The Hermetic teachings of Ibn Sab’in

Ibn Khaldun (d. 808/1406) described Ibn Sab’in as a radical monist whose ideas constituted ‘overt heresy and unwarranted innovations, and to justify them, the most extravagant and detestable interpretations of the literal meaning of orthodox doctrine’.

However, he has also been described as the author of works ‘the likes of which no one has ever seen’ and, according to at least one account, he was an accomplished physician who fashioned a prosthetic skullcap for the Sharif of Mecca.

In the medieval Islamic world elite Hermetic circles provided one of the few acceptable contexts in which a true religious interconfessionalism could be practised. This was because the figure of Hermes stood for a trans-confessional wisdom, a universal revelation, which doctrine further endorsed Muslim study of Jewish works.

This type of interconfessionalism is also found in Ibn Sab’in’s writings. In the Sufistic text Risalat al-nuriyya (The Treatise on the Illuminative), a discourse on the epistemology of invocation and remembrance, Ibn Sab’in cites Maimonides’ Guide for the Perplexed. In the theurgic invocation Da’wat al-Qaf (Imprecation on the Letter Qaf), he calls on the occult powers (ruhaniyyat) of the Jewish angels Metatron and Yahoel to overcome his enemies.

Besides religious interconfessionalism, other important themes of Islamic Hermetism can also be found in Ibn Sab’in’s writings. These doctrinal themes call into question the assertion made by many modern-day experts that Hermetism was merely an intellectual bricolage: in other words, it was purely syncretistic and did not have a doctrine unique to itself.

However, such a conclusion fails to hold up, both as a logical argument and after a critical examination of Hermetic writings. The very existence of Hermetism as an intellectual alternative implies a doctrine that cannot be found in other traditions.

The doctrinal core of Ibn Sab’in’s theosophy, and Hermetism in general, is a focus on Intellect as the First Cause and ground of existence; an unitas intellectus that unites all souls within a single nous. For Ibn Sab’in, this was the fundamental doctrine of the tradition of Oriental wisdom (al-hikma al-mashriqiyya), as represented (according to Ibn Sab’in, accurately) by Suhrawardi and (inaccurately) by Ibn Sina.

As a Hermetic doctrine, it consisted of an intellectual mysticism that corresponded to what Garth Fowden has termed religio mentis. The Hermeticism of Ibn Sab’in corresponds closely to the teachings of certain texts of the Corpus Hermeticum, such as The Mixing Bow (libellus IV), On Mind (libellus VIII), or The Key (libellus X).

It also shared an affinity with the medieval Arabic Hermetic text Kitab dhamm al-nafs (The Castigation of the Soul). Its view of existence was monistic, emanationist, and integrative, and was based on the idea that the principle that unifies all contingent existence in the sublunar world is Intellect, or more accurately, the Intellectual Principle (al-‘aql).

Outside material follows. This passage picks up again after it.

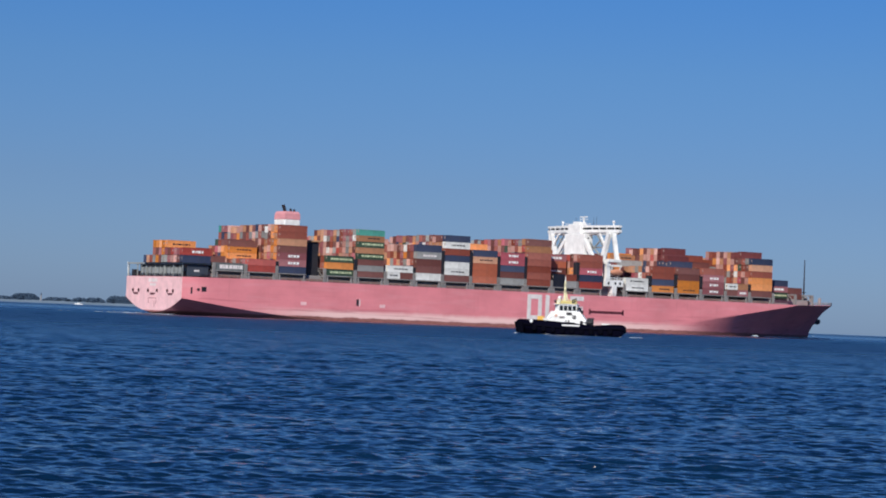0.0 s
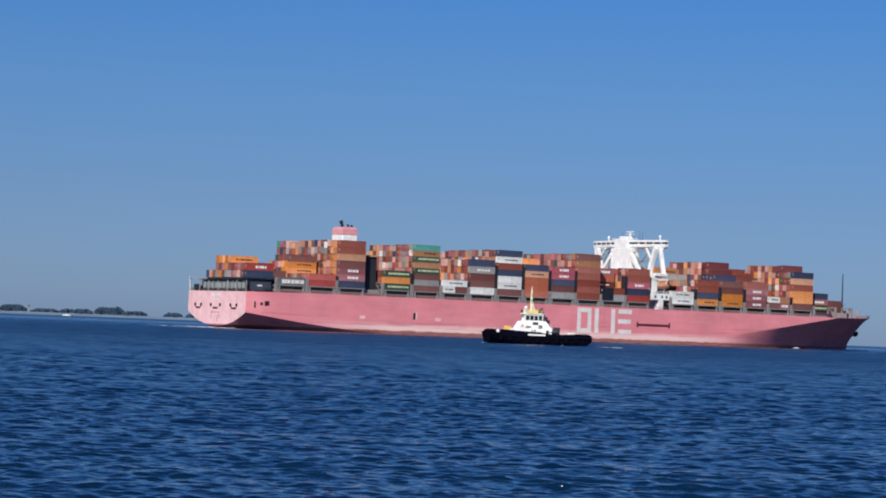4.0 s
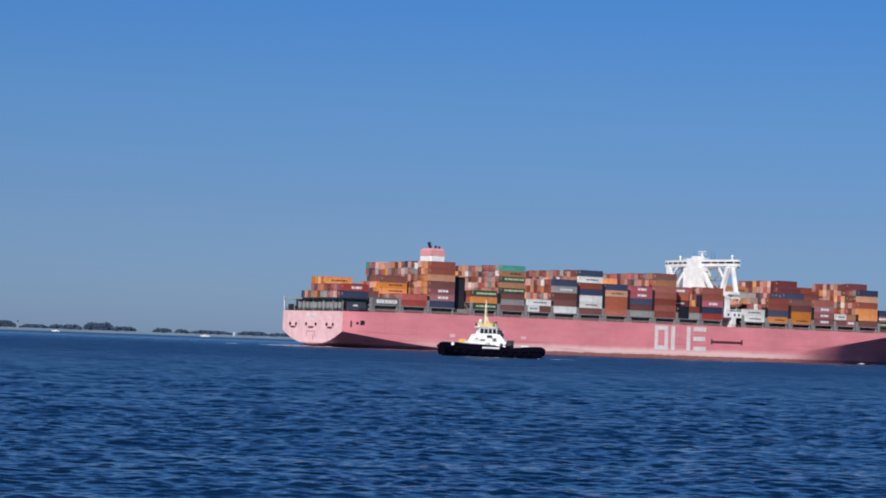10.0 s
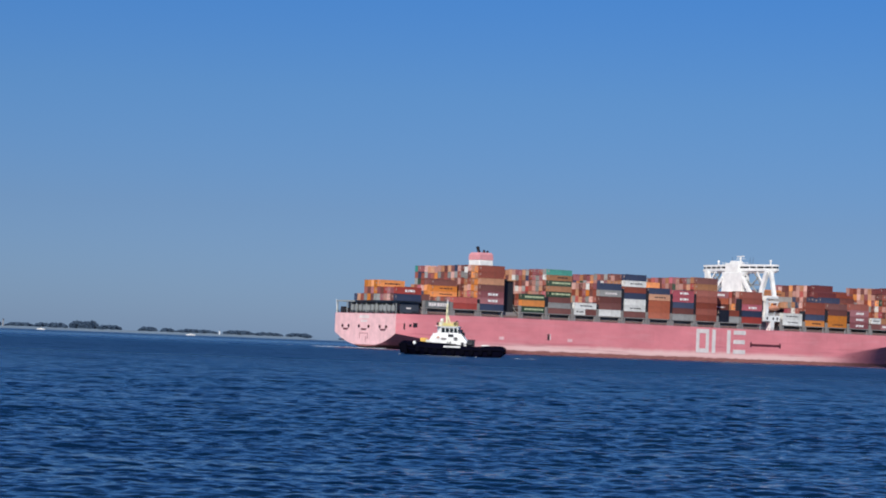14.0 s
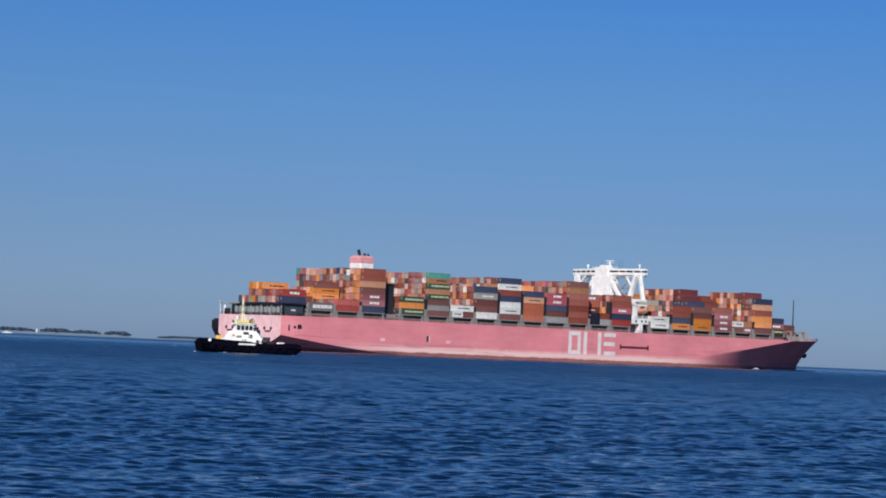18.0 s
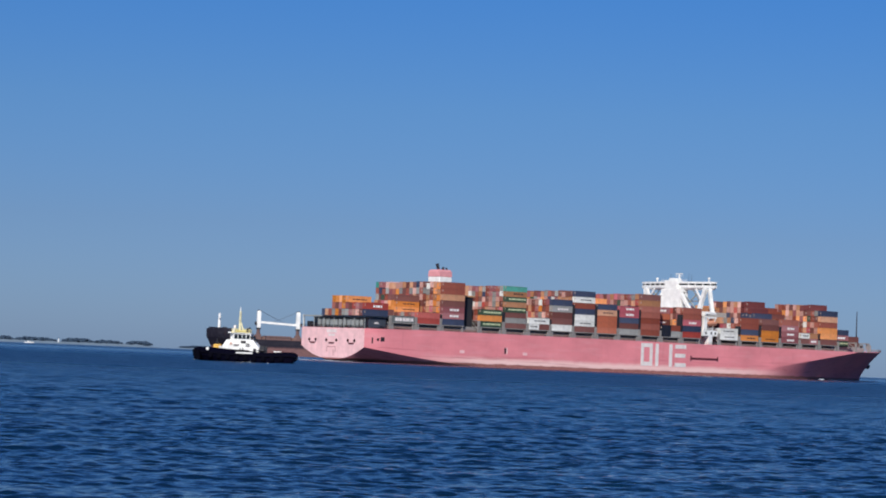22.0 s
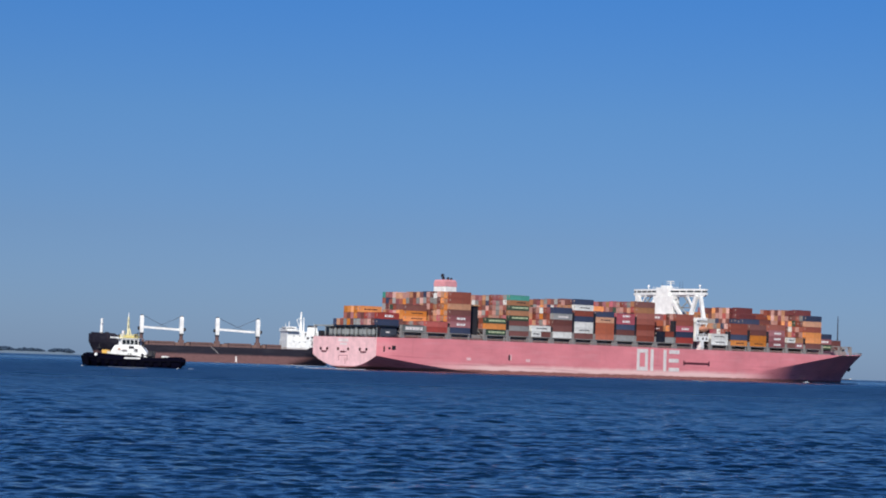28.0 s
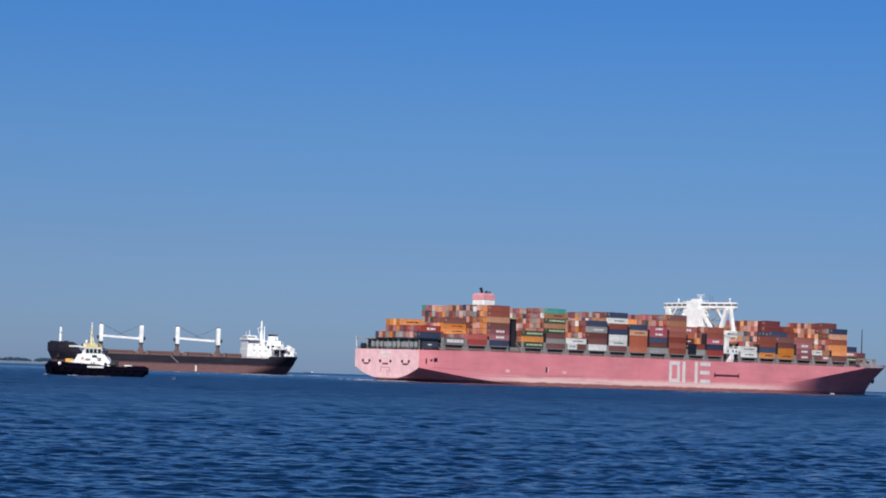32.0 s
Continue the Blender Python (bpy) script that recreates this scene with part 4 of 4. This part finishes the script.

At times, Ibn Sab’in refers to the Intellectual Principle in mythological terms as the ‘Supreme Father’ (al-ab al-mu’ azzam), just as Hermes Trismegistus talks about the divine Father. At other times, he describes the Intellectual Principle more philosophically as ‘the foundational attribute of the universe’ (uss sifat al-‘alam) and ‘the axis around which the existential order revolves’ (al-qutb alladhi yaduru ‘alayhi al-tadbir).

For Ibn Sab’in, a unitary ontology based on the concept of Intellect as the First Cause and ground of existence is the fundamental doctrine of the Oriental wisdom tradition, and hence of Hermes Trismegistus, whom he regards as the source of this tradition:

“What I wish to counsel you is this: that you firmly believe that the universal, the particular, the material, and the spiritual are all one. Do not differentiate between them in your mind from the standpoint of whether or not they were brought into being at the first creation and do not believe that the primordial system (al-nizam al-qadim) is internally differentiated … Do not let the unitary theology (tawhid) that you hear others (i.e., exoteric Muslims) discuss confuse you. For the knower, knowledge, and what is known are all one. So know that what is necessary is Existence (al-wujud) itself and that nothing issues from it but the One.”